Friday, October 26, 2007

Leopard's Stacks renders Dock even more useless

It's obvious by now that the Dock is Steve's pet feature, otherwise such a usability nightmare would have been scrapped long ago. Yeah, I've kind of gotten used to it, but still: it's awful.

It fails most prominently as an application launcher. First of all, it can only hold a handful of your apps. If you add too many, they will be too tiny to be practical.

Second, this is clearly the case when a word is worth a thousand pictures. If I look for Photoshop, I want to find it under "P," not "next to the icon with the QuickTime logo, not far from the stamp icon." You can alphabeticize names. You cannot put icons in any meaningful order. So every time I look for an app in the Dock, I waste several seconds, and grow just a bit more frustrated.

Luckily, there is (or rather, was) a solution. I put my Applications folder in the Dock. I click on it, and up pops the entire hierarchical list of all my apps. This is such a great shortcut that I cannot live without it.

In fact, every time I sit down to anyone's Mac, I make sure to put the Applications folder in their Dock. That's the only way I can even begin to work. After I'm done, I leave it there. Nobody complains.

It should be there by default.

Shockingly, Apple is disabling this functionality. According to David Pogue:

I'm not totally sold on the Stacks feature. That's where you click a folder icon on your Dock, and rather than a complete menu of the folder's contents, you get a fan or a grid that shows an array of the actual icons inside. Trouble is, if there are more than 24 items in that folder (depending on your screen size), you get only a partial list. To see the rest of the contents, you have to click the icon that says, "35 more in Finder," which opens that folder's actual desktop window.

There's no way to make the Dock show the complete list of folder contents anymore; nor can you stick your hard drive's icon in the Dock and have complete, drill-down, hierarchical access to your entire computer, as you could before.

Wow. I didn't see this one coming.

This can very easily be a dealbreaker for me. I'm not joking.


Anonymous said...

Wow, yeah I just installed Leopard right now, first thing I tried to do was put my home, applications and developer folders into my dock. Bingo! Stacks galore, pretty useless when you want to traverse a heirarchy of folders. Literally this is the first web page I've visited in Mac OS X 10.5.

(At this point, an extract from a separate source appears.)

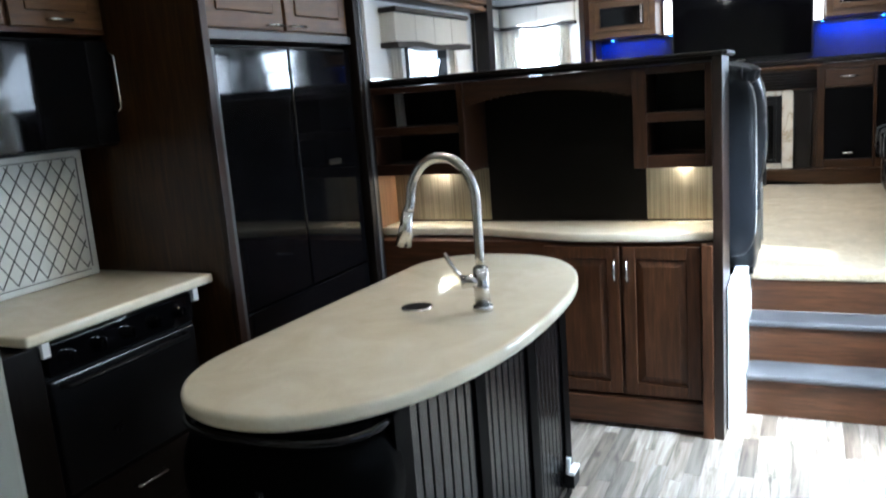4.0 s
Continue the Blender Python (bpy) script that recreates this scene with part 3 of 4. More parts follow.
def bowed_drawer(z0, z1, swell):
    """A drawer front that follows the bow and swells out between its upper and lower edges."""
    bm = bmesh.new()
    m = 12
    rows = []
    for j in range(m + 1):
        u = j / m
        g = -0.030 + swell * max(0.0, math.sin(math.pi * u)) ** 0.7
        rows.append([bm.verts.new((x, y, z0 + (z1 - z0) * u)) for x, y in bow(g)])
    for a, b in zip(rows, rows[1:]):
        for k in range(len(a) - 1):
            bm.faces.new((a[k], a[k + 1], b[k + 1], b[k]))
    bm.faces.new(rows[0][::-1])
    bm.faces.new(rows[-1])
    bm.faces.new([r[0] for r in rows] + [r[-1] for r in rows[::-1]])
    return bm


KNOB = (-0.40, 2.12)
for z0, z1 in ((0.070, 0.325), (0.345, 0.600), (0.620, 0.875)):
    d = part("drawer_front", bowed_drawer(z0, z1, 0.045), ISLANDBLACK, island, "black bow-front drawer", True)
    edge = [(x, y, z1 + 0.008) for x, y in bow(-0.006)]
    part("lip", tube(bmesh.new(), edge, 0.009, 8), BLACKPAINT, d, "rounded glossy black lip", True)
    kz = (z0 + z1) / 2 + 0.02
    bm = tube(bmesh.new(), [(KNOB[0], KNOB[1] + 0.03, kz), (KNOB[0], KNOB[1] - 0.018, kz)], lambda u: 0.007 + 0.008 * max(0.0, u - 0.4), 10)
    part("knob", bm, BLACKGLOSS, d, "small round black knob", True)
part("base_band", slab(bmesh.new(), bow(-0.012), 0.045, 0.070, 0.004, 2), ISLANDBLACK, island)
part("top_band", slab(bmesh.new(), bow(-0.030), 0.875, 0.897), ISLANDBLACK, island)
for x, y in ((-0.60, 2.185), (-0.265, 2.165)):
    part("bun_foot", cushion(bmesh.new(), x - 0.05, x + 0.05, y - 0.05, y + 0.05, 0.0, 0.055, 2.4, 8), BLACKGLOSS, island, "rounded glossy black foot", True)


def island_outline(n=24):
    """The worktop in plan: a nearly straight kitchen side, a long swelling room side, round ends."""
    def arc(cx, cy, rx, ry, a0, a1, p):
        out = []
        for k in range(n):
            a = radians(a0 + (a1 - a0) * k / n)
            c, d = math.cos(a), math.sin(a)
            out.append((cx + rx * math.copysign(abs(c) ** p, c), cy + ry * math.copysign(abs(d) ** p, d)))
        return out
    pts = arc(-0.42, 3.02, 0.414, 0.740, 0, 90, 0.80)
    pts += arc(-0.42, 3.45, 0.305, 0.310, 90, 180, 0.86)
    pts += arc(-0.46, 2.47, 0.318, 0.348, 180, 270, 0.92)
    pts += arc(-0.46, 3.02, 0.454, 0.898, 270, 360, 0.93)
    return pts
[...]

This was the one really useful feature of the pre 10.5 dock, and reminded me of the MacOS 7/8/9 Apple menu where you could create aliases to all your favourite folders and browse them very quickly from there.

I was amazed to find there was no way to designate that a folder placed in the dock shouldn't be a stack - why can't I right click a stack icon and say "disable stack"? I don't mind if stacks are made by default (they are pretty cool) but I really need the old functionality back aswell.

Jim said...

Amen, brother. Now I need a substitute, something that'll let me browser hierarchically. Hell, I've been doing this since Mac OS 8!

I guess I could get use to just using Spotlight -- I never even used it in Tiger.

Man, this blows.

fxPPC said...

i've downgraded from leopard until someone figures out how to return folders to the dock. Leopard is usless without this old feature. I can't stand stacks, they are totally useless to me, but steve doesn't like to give us choices

Anonymous said...

I could not agree more: No to stacks!

Dermot said...

You guys know that you can command-click on the icon in the dock and click "List" to view the folder as a hierarchy, right?

Anonymous said...

Thank you, dermot-come-lately. They've addressed the concern with the very recent release of 10.5.2.

Dermot said...

Yeah, that occurred to me the moment I clicked "post". Ah well.

Anonymous said...

Make an alias of a directory and then add the alias to the dock and it is treated as a folder instead of a with everything except the user directories.